The underwater world is unique and magical. It inspires people to dream. In my photographs, I try to show all the beauty of this world, because it needs our protection.
A Very Fragile World
To describe and demonstrate the fragility of this environment which so few people know, I chose photography. One look at a photo is enough to convince an audience of the wide variety of species, the beautiful sceneries and the unique character of the lights found under the sea. Underwater photography allows me to capture moments of surprising beauty that I can share with others, whether they are divers or not, once I am back on land.
The number large of species is important in maintaining the ocean’s delicate ecological balance, and their population density is impressive. The scenery is breathtaking. It is impossible to say how many times I have remained suspended contemplating coral colonies that had taken possession of a place. I always experience the same indescribable emotions whenever I dive.
A Truly Three-Dimensional World
Underwater, I can move in three dimensions in a way which is impossible on land. I can go in every possible direction. I can even comfortably stay upside down. But human physiology limits the amount of time I can spend underwater. I cannot stay underwater for more than one hour with a standard diving tank. I have always wanted to preserve the scenes which I see underwater so that I can enjoy them and share them with others on land.
Underwater Wildlife and Seascapes
In my underwater photography, I always show marine animals as a part of their environments. This gives my audiences a better idea of what the underwater world is really like. As with wildlife photography on land, I have developed my own approach: environmental wildlife photography. When I take a picture, I keep the subject in balance with its environment. They are both important parts of the photograph.

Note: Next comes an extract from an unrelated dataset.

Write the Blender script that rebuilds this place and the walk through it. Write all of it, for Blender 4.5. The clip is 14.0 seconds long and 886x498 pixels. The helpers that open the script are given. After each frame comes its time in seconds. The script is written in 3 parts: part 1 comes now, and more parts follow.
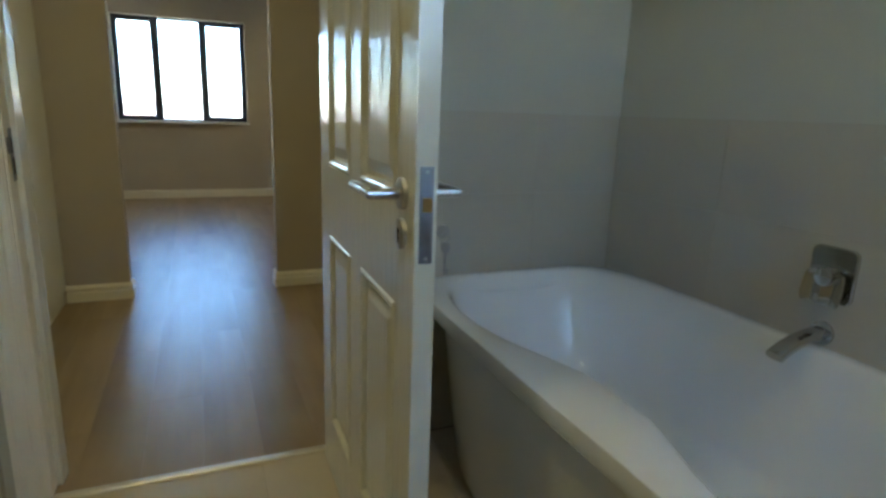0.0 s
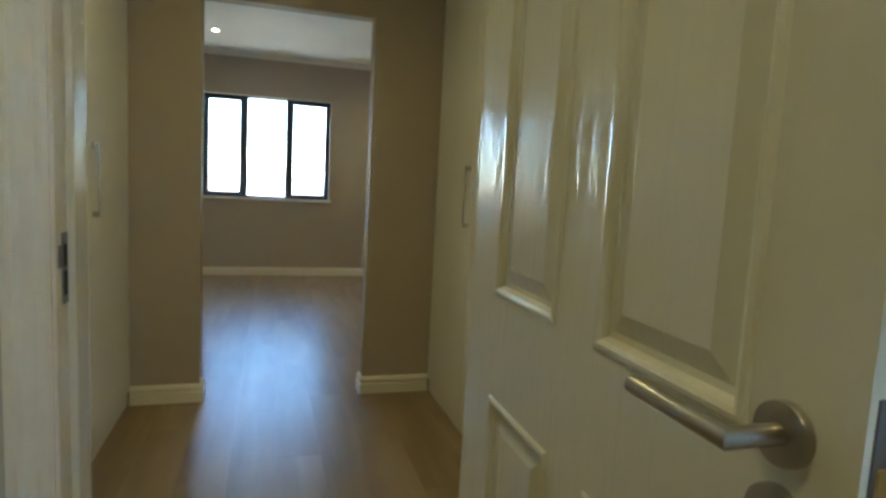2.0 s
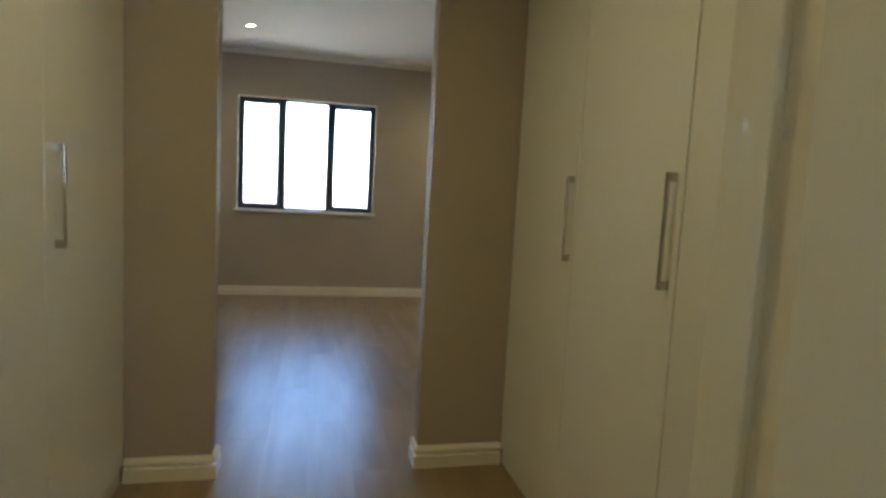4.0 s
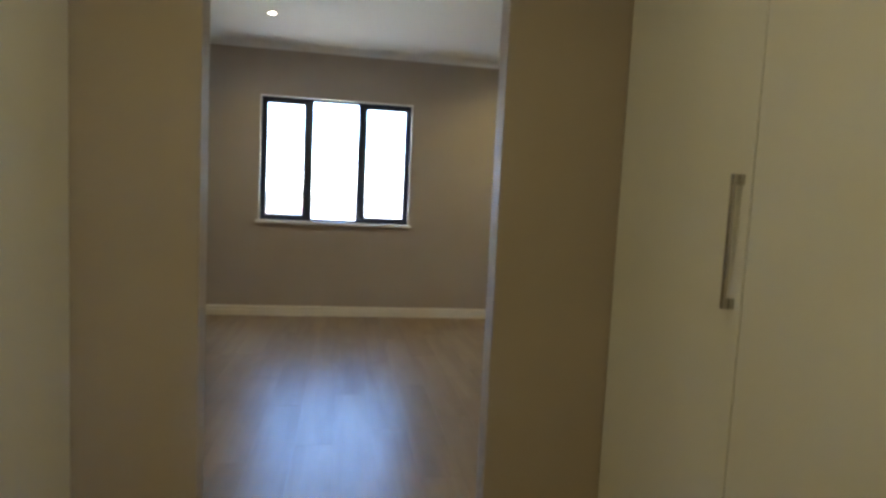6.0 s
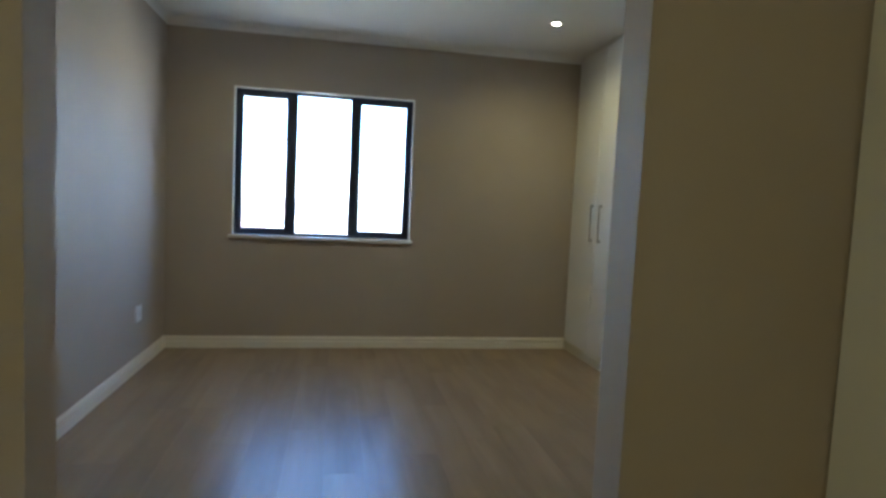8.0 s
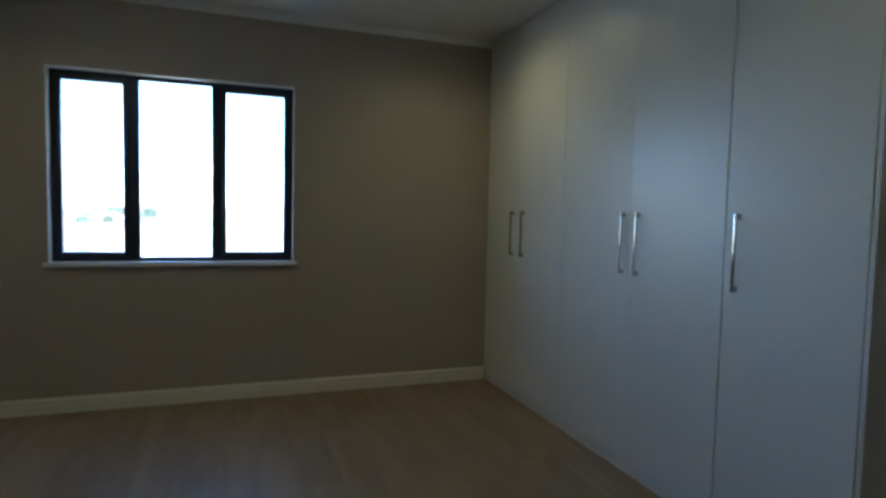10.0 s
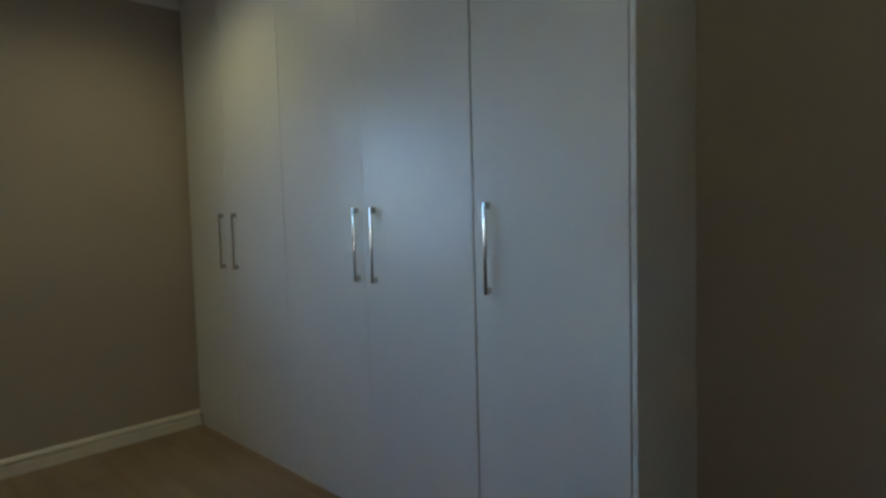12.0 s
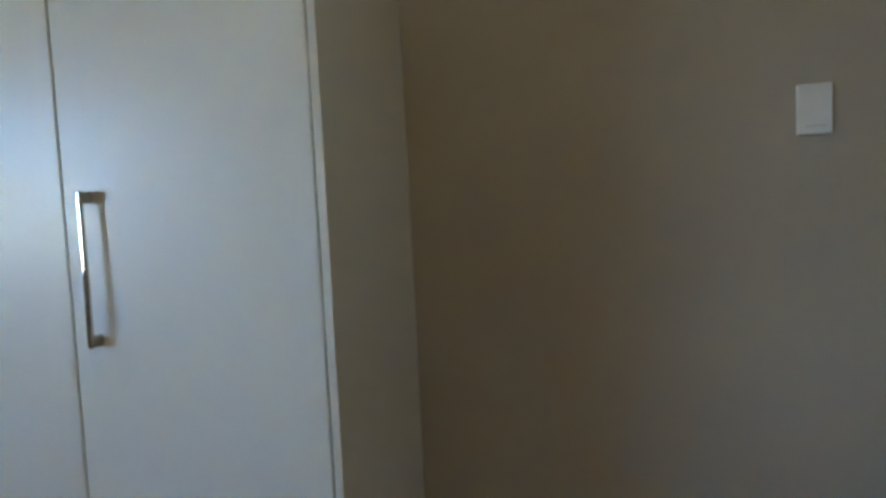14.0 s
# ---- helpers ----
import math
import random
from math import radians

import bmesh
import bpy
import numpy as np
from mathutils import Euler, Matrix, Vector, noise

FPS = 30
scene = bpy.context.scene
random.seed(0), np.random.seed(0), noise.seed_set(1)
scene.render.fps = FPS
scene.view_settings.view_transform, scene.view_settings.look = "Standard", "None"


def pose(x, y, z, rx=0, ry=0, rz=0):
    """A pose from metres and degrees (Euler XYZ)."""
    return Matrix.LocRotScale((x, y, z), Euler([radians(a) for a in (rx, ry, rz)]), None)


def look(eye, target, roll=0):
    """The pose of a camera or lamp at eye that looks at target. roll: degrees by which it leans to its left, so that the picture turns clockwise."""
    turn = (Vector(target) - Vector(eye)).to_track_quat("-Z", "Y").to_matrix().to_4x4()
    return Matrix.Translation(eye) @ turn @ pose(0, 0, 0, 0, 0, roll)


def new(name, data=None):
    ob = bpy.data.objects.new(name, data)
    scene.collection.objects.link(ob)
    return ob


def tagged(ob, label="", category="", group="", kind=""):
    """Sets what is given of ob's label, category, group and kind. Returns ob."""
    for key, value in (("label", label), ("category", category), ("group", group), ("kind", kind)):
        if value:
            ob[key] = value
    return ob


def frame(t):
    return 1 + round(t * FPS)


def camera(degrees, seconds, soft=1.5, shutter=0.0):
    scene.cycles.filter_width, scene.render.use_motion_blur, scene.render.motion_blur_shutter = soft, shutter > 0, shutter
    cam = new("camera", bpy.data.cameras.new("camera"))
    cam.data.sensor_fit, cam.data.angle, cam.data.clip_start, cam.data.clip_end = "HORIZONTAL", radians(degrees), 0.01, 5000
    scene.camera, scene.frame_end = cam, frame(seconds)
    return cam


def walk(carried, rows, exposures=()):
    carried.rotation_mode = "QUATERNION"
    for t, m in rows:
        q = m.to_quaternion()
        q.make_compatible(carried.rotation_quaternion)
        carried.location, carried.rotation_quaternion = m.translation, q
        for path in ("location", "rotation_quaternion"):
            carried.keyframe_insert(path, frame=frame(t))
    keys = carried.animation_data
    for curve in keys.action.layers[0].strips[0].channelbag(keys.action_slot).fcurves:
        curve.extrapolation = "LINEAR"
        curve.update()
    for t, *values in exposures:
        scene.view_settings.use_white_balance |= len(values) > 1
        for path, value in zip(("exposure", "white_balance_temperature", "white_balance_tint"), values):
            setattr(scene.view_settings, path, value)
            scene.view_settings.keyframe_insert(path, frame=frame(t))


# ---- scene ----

Seascapes are often formed by corals, which are, in fact, animals. They can colonize entire sections of an underwater drop-off. Their colors seem to sparkle and they give a unique texture to scenes which is only found in the underwater world. In some cold or temperate regions, corals are replaced by kelp forests. The emotions which I feel when I swim in these underwater forests are comparable to those which I experience in the undergrowth of a forest on land.